Mas vc chegou a assitir ao show da Anna luisa? Nossa, fiquei encantada!! Muito caprichado!! Grande intérprete, voz segura, potente... Ótima postura. Agrega classe e requinte a uma música popular! Grande sacada!! Fiquei muito tocada com esse show em especial, neste noite do Canecão. Acho que ela merecia um certo destaque tb no seu blog. Visito sempre que posso e sei quanto vc preza pela qualidade na nossa música! e a Anna tem de sobra... Acho que ela ainda vai arrebentar!
Grande abraço,
Luciana
Bacana!! Falou legal do Edu! Merecido. O moço faz um bonito trabalho. Mas escrevo mesmo pra falar da anna. Fui pesquisar sobre ela e caí no seu blog. Aproveito e deixo minha opinião. Se houve um show, no sentido "literal" da palavra neste dia do Canecão, foi Anna Luiza quem fez. Impecável! Sem tirar nem por! Sensação de "casa arrumada" mesmo, sabe?! Banda afiadíssima, voz afinadíssima, energia linda, carisma (levantou a platéia), produção de luz e cenário na medida, participações contagiantes! Enfim, deu o seu recado!! Parabéns!!
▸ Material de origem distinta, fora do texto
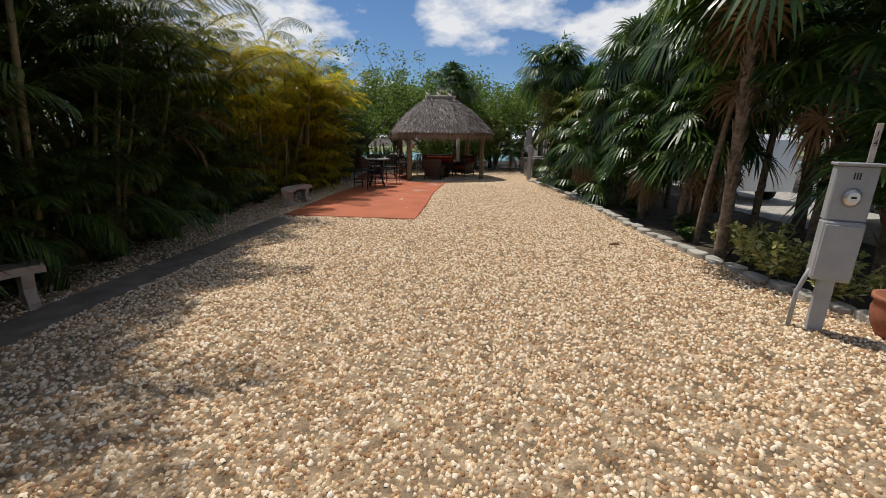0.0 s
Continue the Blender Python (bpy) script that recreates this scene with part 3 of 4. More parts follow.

Sem tirar o mérito dos outros, claro! Mas queria me colocar em relação a Anna... Como disse amoça aí de cim, tb acho que ela vai arebentar!
Muito obrigado a vcs que deixaram aqui os seus comentários. Até agora, este foi o post mais comentado.
Primeiro, sobre o que disse Jirah: até posso concordar com você que o Edu acerta ao optar por arranjos que não caiam na obviedade dos tradicionais pandeiro, cavaco e tamborim. Porém, acho que a banda pouco acrescenta à riqueza das composições. Acaba por engessa-las em arranjos que pouco variam de música para música. Sinto nas intervenções do PC Castilho na flauta e do Marcelo Caldi na sanfona, um respiro, uma abertura para possibilidades que as músicas proporcionam, mas nem sempre são exploradas.
Sobre a Anna Luisa. Já assisti a vários shows dela e gosto muito do disco. Reconheço que os momentos de maior vibração e entrega do público aconteceram durante o show dela. Não escrevi a respeito, principalmente por falta de tempo, uma vez que no momento estou trabalhando num projeto em que só tenho folga aos domingos. Mas fica a promessa de que a Anna aparecerá aqui no blog em breve, quem sabe com uma entrevista. Certo?
Abraços a todos,
Agô!
A missão do Edu foi dificílima, encerrando uma noite no Canecão depois de dois shows de abertura. E ainda assim conseguiu manter a casa cheia e o público atento, apesar do horário avançado. Eu não conhecia muito o trabalho dele e fiquei impressionado com a qualidade das canções. Merece os meus sinceros parabéns por ter encarado o desafio e passado com sobras por esse teste de fogo! Sem desmerecer os comentários anteriores postados pela torcida organizada da Anna Luisa (que compareceu em peso ao Canecão), concordo que em seu show o público estava mais bem disposto, mas se ela tivesse tocado por último, não sei se encontraria na platéia a mesma "vibração e entrega", como escreveu nosso Pindzim. Privavelmente sim, porque também é uma grande artista e tem um lindo trabalho.